We’d have more deputies if they were all paid less

Array

Kitsap Sheriff Steve Boyer, one of the county’s premier raconteurs, is known to enjoy telling — and occasionally embellishing — a good story.

But even Boyer would have a hard time exaggerating the impact of his office losing up to 30 positions.

Simply put, eliminating 16 deputies, nine jail guards and three adminsitrative positions — as the county has urged his department to do — would have a noticeably negative impact on the health and safety of Kitsap residents, the paramount function a county government is expected to perform.

Clearly, this crosses the threshold from cutting costs and running more things efficiently to compromising safety.

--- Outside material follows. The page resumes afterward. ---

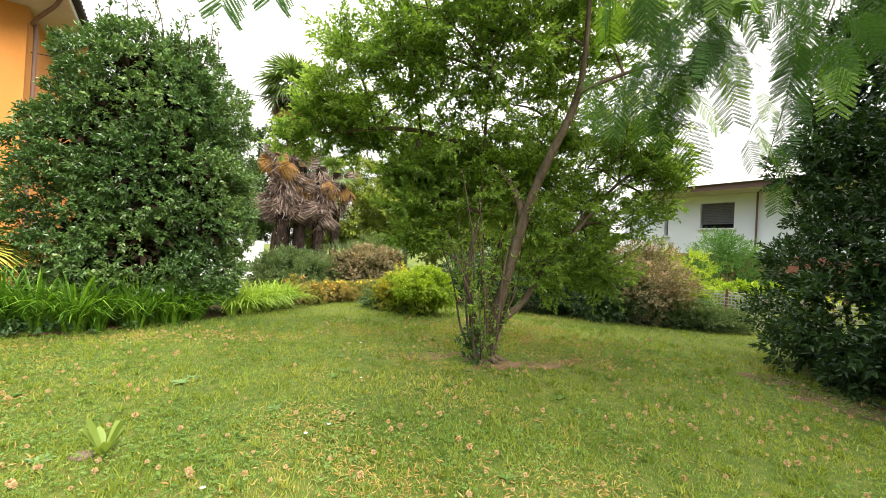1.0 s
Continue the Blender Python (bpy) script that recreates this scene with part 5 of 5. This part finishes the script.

So what else is there to do?

First, you can forget about a tax increase because it would have to be approved by the voters, who are in no mood to hand over more of their dwindling paychecks to government at any level.

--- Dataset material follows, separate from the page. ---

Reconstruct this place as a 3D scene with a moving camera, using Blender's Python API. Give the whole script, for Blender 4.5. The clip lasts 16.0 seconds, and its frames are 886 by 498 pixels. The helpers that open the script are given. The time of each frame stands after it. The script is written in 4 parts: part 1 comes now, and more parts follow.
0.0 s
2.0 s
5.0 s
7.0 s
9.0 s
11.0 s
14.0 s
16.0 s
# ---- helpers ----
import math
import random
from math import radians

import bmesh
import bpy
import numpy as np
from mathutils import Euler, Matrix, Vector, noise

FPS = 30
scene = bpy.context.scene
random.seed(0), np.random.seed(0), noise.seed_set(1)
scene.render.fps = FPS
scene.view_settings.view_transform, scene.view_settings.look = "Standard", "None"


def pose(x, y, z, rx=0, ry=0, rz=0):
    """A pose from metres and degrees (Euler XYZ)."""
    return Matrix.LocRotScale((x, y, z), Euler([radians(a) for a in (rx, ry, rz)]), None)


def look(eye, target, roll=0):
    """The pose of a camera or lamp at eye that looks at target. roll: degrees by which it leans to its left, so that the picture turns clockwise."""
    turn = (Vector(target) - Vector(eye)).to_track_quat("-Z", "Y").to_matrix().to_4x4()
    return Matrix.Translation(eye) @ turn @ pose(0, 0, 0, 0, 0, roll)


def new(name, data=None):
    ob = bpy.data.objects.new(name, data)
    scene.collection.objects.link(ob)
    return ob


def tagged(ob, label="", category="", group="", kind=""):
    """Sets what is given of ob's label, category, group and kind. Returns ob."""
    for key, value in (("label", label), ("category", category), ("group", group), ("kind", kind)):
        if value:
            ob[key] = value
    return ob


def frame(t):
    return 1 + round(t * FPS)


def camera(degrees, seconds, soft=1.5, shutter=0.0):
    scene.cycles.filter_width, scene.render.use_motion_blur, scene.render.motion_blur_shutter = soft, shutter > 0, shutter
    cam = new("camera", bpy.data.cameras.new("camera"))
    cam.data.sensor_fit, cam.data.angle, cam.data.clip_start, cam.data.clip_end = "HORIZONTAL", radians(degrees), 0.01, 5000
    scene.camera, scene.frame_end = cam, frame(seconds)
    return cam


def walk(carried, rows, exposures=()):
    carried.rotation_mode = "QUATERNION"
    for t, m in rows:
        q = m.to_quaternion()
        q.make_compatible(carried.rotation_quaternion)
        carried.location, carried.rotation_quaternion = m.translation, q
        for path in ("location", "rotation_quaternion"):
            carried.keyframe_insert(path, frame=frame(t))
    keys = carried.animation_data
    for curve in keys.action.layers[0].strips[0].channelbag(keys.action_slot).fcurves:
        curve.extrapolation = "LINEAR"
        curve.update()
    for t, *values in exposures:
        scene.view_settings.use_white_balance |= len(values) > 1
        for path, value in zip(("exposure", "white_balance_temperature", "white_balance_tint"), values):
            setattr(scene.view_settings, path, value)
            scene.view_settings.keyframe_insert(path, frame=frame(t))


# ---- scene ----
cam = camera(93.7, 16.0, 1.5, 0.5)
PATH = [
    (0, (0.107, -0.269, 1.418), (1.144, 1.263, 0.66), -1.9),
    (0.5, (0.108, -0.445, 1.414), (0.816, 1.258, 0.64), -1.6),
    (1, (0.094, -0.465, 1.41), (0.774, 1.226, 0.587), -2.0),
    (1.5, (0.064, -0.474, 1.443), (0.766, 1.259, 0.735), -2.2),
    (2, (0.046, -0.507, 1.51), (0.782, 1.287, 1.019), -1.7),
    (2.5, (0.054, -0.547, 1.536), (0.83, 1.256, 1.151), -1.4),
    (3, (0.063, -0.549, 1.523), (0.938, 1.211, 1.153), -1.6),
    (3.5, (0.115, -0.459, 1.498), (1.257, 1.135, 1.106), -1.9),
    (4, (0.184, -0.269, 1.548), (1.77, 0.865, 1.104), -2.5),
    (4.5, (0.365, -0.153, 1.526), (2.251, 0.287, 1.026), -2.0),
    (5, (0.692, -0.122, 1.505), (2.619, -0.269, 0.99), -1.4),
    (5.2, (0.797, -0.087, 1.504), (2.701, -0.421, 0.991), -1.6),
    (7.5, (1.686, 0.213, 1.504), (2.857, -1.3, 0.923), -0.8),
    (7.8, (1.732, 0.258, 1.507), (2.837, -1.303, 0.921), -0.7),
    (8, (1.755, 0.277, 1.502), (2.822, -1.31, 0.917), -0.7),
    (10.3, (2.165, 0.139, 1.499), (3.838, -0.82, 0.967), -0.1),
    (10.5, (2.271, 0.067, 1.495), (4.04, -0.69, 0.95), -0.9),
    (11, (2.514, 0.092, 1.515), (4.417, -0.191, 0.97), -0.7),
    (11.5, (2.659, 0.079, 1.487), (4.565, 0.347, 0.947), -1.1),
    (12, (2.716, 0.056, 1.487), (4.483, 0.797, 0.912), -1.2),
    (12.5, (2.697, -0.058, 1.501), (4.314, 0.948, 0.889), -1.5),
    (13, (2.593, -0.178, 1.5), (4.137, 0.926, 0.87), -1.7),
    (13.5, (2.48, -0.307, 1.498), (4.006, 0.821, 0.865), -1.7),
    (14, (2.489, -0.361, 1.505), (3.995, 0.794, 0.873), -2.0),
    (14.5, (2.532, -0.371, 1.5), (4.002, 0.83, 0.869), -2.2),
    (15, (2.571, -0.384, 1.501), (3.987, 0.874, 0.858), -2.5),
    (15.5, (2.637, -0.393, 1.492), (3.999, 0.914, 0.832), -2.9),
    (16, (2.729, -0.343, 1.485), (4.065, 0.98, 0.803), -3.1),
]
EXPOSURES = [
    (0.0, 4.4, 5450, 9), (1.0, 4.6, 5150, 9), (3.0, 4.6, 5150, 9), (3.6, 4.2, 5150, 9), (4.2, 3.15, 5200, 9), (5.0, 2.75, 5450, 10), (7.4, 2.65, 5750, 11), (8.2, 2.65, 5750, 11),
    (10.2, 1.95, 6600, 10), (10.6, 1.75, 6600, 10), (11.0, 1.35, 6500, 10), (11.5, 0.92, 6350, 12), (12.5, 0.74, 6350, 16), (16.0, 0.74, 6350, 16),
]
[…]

It also wouldn’t be prudent to expect the general economic picture to turn around anytime soon because these things take a while to run their course and indications are we might not even have bottomed out yet.

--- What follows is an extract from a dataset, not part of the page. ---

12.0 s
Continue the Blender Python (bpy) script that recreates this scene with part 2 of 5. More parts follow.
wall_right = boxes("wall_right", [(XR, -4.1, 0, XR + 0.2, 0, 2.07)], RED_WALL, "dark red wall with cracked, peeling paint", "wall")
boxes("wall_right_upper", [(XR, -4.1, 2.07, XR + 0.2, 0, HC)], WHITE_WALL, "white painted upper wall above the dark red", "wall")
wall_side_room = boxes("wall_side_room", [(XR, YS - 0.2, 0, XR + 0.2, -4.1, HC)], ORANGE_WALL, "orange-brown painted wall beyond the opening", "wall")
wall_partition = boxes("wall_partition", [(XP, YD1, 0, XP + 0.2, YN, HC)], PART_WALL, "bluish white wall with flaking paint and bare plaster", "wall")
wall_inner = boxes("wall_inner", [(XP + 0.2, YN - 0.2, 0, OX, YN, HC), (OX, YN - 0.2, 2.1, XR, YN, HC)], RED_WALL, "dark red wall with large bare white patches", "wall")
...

No one has any easy answers, but the logical place to start is the biggest expense in any organization, and that’s personnel costs.

For many years, during good times, the county government has been extremely generous with its wages, benefits and pension packages. Now those bills are coming due and there’s simply nothing in the bank to cover them with.

As painful as it would be, the county needs a top-to-bottom re-examination of who’s getting how much and why.

Sheriff’s Office staff shouldn’t be excluded from that process, either — which won’t sit well with the affected employees or the unions that represent them.

But the question is whether it makes more sense to employ fewer people making more money or more making less. And where public safety is concerned, the answer seems clear.